**PROBLEM DETAILS:** Copy out the listing that follows, exact in every word, and skip the images.
^^^^^^^^
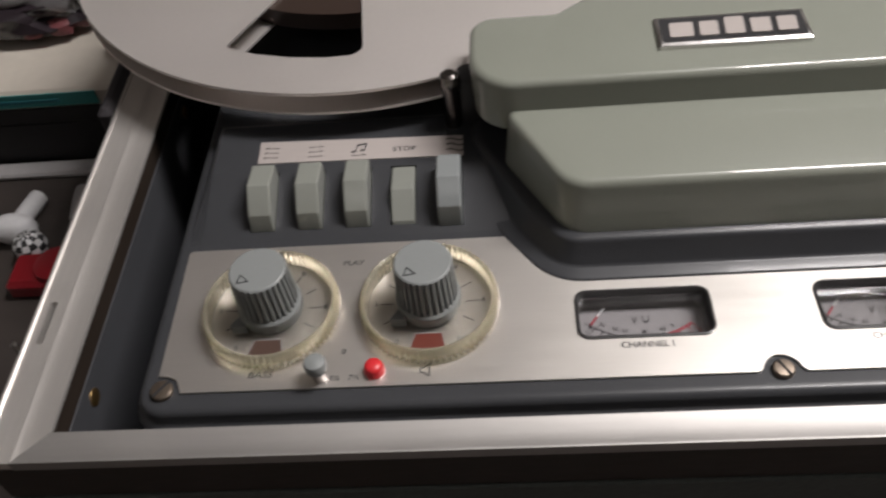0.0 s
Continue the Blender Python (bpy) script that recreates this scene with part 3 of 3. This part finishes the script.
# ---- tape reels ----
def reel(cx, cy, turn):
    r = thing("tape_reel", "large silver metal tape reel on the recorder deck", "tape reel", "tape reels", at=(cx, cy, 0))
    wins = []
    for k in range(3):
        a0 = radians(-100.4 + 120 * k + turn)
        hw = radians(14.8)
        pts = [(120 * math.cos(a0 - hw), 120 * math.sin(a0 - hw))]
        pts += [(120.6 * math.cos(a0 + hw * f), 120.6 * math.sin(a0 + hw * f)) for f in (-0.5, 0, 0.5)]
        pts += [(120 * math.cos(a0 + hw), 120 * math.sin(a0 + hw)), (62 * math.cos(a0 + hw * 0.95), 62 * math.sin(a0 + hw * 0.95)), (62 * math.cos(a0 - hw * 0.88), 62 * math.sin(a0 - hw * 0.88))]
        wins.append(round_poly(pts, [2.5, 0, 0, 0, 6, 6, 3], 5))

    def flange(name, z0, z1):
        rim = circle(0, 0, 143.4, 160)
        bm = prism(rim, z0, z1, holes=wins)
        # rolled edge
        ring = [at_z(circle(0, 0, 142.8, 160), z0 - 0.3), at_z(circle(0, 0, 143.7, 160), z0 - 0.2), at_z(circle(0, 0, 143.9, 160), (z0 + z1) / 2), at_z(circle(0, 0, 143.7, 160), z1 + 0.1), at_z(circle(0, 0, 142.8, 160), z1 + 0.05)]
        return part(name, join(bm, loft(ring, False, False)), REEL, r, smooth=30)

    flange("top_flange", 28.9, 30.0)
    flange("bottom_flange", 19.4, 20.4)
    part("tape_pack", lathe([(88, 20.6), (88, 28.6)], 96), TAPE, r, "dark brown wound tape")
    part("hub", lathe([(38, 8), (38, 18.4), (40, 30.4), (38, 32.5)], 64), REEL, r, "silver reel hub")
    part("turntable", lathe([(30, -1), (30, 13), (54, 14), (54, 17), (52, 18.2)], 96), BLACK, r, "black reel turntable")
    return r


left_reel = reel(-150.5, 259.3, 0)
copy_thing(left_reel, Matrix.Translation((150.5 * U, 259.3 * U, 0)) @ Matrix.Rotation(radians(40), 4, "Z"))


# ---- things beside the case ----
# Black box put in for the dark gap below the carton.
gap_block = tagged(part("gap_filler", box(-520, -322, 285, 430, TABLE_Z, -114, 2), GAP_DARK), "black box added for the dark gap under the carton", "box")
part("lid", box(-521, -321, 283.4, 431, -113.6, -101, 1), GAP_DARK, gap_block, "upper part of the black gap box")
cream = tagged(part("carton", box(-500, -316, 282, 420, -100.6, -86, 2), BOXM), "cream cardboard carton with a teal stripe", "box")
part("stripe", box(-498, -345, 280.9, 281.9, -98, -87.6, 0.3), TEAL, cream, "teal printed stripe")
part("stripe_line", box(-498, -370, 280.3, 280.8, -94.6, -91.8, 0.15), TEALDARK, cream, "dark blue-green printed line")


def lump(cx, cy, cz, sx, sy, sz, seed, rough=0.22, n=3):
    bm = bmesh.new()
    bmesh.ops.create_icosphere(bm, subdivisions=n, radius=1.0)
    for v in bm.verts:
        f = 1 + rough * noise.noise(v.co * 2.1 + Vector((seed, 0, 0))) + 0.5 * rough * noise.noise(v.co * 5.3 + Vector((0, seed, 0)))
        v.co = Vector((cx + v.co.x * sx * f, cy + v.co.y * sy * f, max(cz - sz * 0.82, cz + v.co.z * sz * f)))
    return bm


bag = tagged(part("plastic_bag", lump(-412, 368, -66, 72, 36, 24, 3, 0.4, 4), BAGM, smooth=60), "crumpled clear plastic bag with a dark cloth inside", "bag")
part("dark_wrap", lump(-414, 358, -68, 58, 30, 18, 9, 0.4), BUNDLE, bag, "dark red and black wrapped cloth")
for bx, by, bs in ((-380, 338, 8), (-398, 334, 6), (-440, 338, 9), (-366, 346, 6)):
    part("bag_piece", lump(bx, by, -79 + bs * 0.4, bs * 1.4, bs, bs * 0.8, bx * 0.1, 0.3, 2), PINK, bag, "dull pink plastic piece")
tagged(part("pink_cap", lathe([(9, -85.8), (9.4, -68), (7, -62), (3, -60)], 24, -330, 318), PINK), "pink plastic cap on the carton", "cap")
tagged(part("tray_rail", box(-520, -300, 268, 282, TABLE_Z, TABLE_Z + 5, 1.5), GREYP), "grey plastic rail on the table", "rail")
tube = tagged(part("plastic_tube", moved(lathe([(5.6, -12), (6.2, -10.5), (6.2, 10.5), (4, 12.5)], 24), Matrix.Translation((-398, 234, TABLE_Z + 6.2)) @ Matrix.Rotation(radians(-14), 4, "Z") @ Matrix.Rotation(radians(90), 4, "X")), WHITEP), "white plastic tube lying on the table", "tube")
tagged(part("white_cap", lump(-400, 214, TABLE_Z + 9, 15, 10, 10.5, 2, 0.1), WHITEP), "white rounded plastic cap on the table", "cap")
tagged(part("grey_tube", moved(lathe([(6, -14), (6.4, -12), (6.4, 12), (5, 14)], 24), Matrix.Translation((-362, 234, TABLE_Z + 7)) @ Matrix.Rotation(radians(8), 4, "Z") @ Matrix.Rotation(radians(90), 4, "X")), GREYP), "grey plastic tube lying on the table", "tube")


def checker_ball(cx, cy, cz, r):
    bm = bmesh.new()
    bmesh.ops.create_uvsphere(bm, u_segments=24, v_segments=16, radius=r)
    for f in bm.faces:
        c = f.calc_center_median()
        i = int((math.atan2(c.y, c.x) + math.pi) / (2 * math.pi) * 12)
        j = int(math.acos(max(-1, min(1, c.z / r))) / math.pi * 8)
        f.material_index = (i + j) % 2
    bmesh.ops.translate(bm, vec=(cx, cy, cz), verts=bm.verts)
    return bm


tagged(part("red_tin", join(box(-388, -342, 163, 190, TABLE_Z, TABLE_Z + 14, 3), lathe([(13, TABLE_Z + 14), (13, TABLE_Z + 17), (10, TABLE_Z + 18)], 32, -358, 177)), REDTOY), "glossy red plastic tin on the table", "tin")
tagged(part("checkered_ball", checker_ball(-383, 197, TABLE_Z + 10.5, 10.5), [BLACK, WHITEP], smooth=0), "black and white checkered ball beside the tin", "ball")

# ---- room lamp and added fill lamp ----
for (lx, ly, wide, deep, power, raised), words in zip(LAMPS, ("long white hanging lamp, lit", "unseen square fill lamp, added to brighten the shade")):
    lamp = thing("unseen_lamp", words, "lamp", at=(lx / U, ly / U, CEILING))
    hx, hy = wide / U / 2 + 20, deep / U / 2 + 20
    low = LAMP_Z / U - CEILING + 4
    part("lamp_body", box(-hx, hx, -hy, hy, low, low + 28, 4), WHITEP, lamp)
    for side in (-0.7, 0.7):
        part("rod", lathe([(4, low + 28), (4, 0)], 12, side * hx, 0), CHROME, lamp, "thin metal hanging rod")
^^^^^^^^
**RESPONSE:**
0.0 s
Continue the Blender Python (bpy) script that recreates this scene with part 3 of 3. This part finishes the script.
# ---- tape reels ----
def reel(cx, cy, turn):
    r = thing("tape_reel", "large silver metal tape reel on the recorder deck", "tape reel", "tape reels", at=(cx, cy, 0))
    wins = []
    for k in range(3):
        a0 = radians(-100.4 + 120 * k + turn)
        hw = radians(14.8)
        pts = [(120 * math.cos(a0 - hw), 120 * math.sin(a0 - hw))]
        pts += [(120.6 * math.cos(a0 + hw * f), 120.6 * math.sin(a0 + hw * f)) for f in (-0.5, 0, 0.5)]
        pts += [(120 * math.cos(a0 + hw), 120 * math.sin(a0 + hw)), (62 * math.cos(a0 + hw * 0.95), 62 * math.sin(a0 + hw * 0.95)), (62 * math.cos(a0 - hw * 0.88), 62 * math.sin(a0 - hw * 0.88))]
        wins.append(round_poly(pts, [2.5, 0, 0, 0, 6, 6, 3], 5))

    def flange(name, z0, z1):
        rim = circle(0, 0, 143.4, 160)
        bm = prism(rim, z0, z1, holes=wins)
        # rolled edge
        ring = [at_z(circle(0, 0, 142.8, 160), z0 - 0.3), at_z(circle(0, 0, 143.7, 160), z0 - 0.2), at_z(circle(0, 0, 143.9, 160), (z0 + z1) / 2), at_z(circle(0, 0, 143.7, 160), z1 + 0.1), at_z(circle(0, 0, 142.8, 160), z1 + 0.05)]
        return part(name, join(bm, loft(ring, False, False)), REEL, r, smooth=30)

    flange("top_flange", 28.9, 30.0)
    flange("bottom_flange", 19.4, 20.4)
    part("tape_pack", lathe([(88, 20.6), (88, 28.6)], 96), TAPE, r, "dark brown wound tape")
    part("hub", lathe([(38, 8), (38, 18.4), (40, 30.4), (38, 32.5)], 64), REEL, r, "silver reel hub")
    part("turntable", lathe([(30, -1), (30, 13), (54, 14), (54, 17), (52, 18.2)], 96), BLACK, r, "black reel turntable")
    return r


left_reel = reel(-150.5, 259.3, 0)
copy_thing(left_reel, Matrix.Translation((150.5 * U, 259.3 * U, 0)) @ Matrix.Rotation(radians(40), 4, "Z"))


# ---- things beside the case ----
# Black box put in for the dark gap below the carton.
gap_block = tagged(part("gap_filler", box(-520, -322, 285, 430, TABLE_Z, -114, 2), GAP_DARK), "black box added for the dark gap under the carton", "box")
part("lid", box(-521, -321, 283.4, 431, -113.6, -101, 1), GAP_DARK, gap_block, "upper part of the black gap box")
cream = tagged(part("carton", box(-500, -316, 282, 420, -100.6, -86, 2), BOXM), "cream cardboard carton with a teal stripe", "box")
part("stripe", box(-498, -345, 280.9, 281.9, -98, -87.6, 0.3), TEAL, cream, "teal printed stripe")
part("stripe_line", box(-498, -370, 280.3, 280.8, -94.6, -91.8, 0.15), TEALDARK, cream, "dark blue-green printed line")


def lump(cx, cy, cz, sx, sy, sz, seed, rough=0.22, n=3):
    bm = bmesh.new()
    bmesh.ops.create_icosphere(bm, subdivisions=n, radius=1.0)
    for v in bm.verts:
        f = 1 + rough * noise.noise(v.co * 2.1 + Vector((seed, 0, 0))) + 0.5 * rough * noise.noise(v.co * 5.3 + Vector((0, seed, 0)))
        v.co = Vector((cx + v.co.x * sx * f, cy + v.co.y * sy * f, max(cz - sz * 0.82, cz + v.co.z * sz * f)))
    return bm


bag = tagged(part("plastic_bag", lump(-412, 368, -66, 72, 36, 24, 3, 0.4, 4), BAGM, smooth=60), "crumpled clear plastic bag with a dark cloth inside", "bag")
part("dark_wrap", lump(-414, 358, -68, 58, 30, 18, 9, 0.4), BUNDLE, bag, "dark red and black wrapped cloth")
for bx, by, bs in ((-380, 338, 8), (-398, 334, 6), (-440, 338, 9), (-366, 346, 6)):
    part("bag_piece", lump(bx, by, -79 + bs * 0.4, bs * 1.4, bs, bs * 0.8, bx * 0.1, 0.3, 2), PINK, bag, "dull pink plastic piece")
tagged(part("pink_cap", lathe([(9, -85.8), (9.4, -68), (7, -62), (3, -60)], 24, -330, 318), PINK), "pink plastic cap on the carton", "cap")
tagged(part("tray_rail", box(-520, -300, 268, 282, TABLE_Z, TABLE_Z + 5, 1.5), GREYP), "grey plastic rail on the table", "rail")
tube = tagged(part("plastic_tube", moved(lathe([(5.6, -12), (6.2, -10.5), (6.2, 10.5), (4, 12.5)], 24), Matrix.Translation((-398, 234, TABLE_Z + 6.2)) @ Matrix.Rotation(radians(-14), 4, "Z") @ Matrix.Rotation(radians(90), 4, "X")), WHITEP), "white plastic tube lying on the table", "tube")
tagged(part("white_cap", lump(-400, 214, TABLE_Z + 9, 15, 10, 10.5, 2, 0.1), WHITEP), "white rounded plastic cap on the table", "cap")
tagged(part("grey_tube", moved(lathe([(6, -14), (6.4, -12), (6.4, 12), (5, 14)], 24), Matrix.Translation((-362, 234, TABLE_Z + 7)) @ Matrix.Rotation(radians(8), 4, "Z") @ Matrix.Rotation(radians(90), 4, "X")), GREYP), "grey plastic tube lying on the table", "tube")


def checker_ball(cx, cy, cz, r):
    bm = bmesh.new()
    bmesh.ops.create_uvsphere(bm, u_segments=24, v_segments=16, radius=r)
    for f in bm.faces:
        c = f.calc_center_median()
        i = int((math.atan2(c.y, c.x) + math.pi) / (2 * math.pi) * 12)
        j = int(math.acos(max(-1, min(1, c.z / r))) / math.pi * 8)
        f.material_index = (i + j) % 2
    bmesh.ops.translate(bm, vec=(cx, cy, cz), verts=bm.verts)
    return bm


tagged(part("red_tin", join(box(-388, -342, 163, 190, TABLE_Z, TABLE_Z + 14, 3), lathe([(13, TABLE_Z + 14), (13, TABLE_Z + 17), (10, TABLE_Z + 18)], 32, -358, 177)), REDTOY), "glossy red plastic tin on the table", "tin")
tagged(part("checkered_ball", checker_ball(-383, 197, TABLE_Z + 10.5, 10.5), [BLACK, WHITEP], smooth=0), "black and white checkered ball beside the tin", "ball")

# ---- room lamp and added fill lamp ----
for (lx, ly, wide, deep, power, raised), words in zip(LAMPS, ("long white hanging lamp, lit", "unseen square fill lamp, added to brighten the shade")):
    lamp = thing("unseen_lamp", words, "lamp", at=(lx / U, ly / U, CEILING))
    hx, hy = wide / U / 2 + 20, deep / U / 2 + 20
    low = LAMP_Z / U - CEILING + 4
    part("lamp_body", box(-hx, hx, -hy, hy, low, low + 28, 4), WHITEP, lamp)
    for side in (-0.7, 0.7):
        part("rod", lathe([(4, low + 28), (4, 0)], 12, side * hx, 0), CHROME, lamp, "thin metal hanging rod")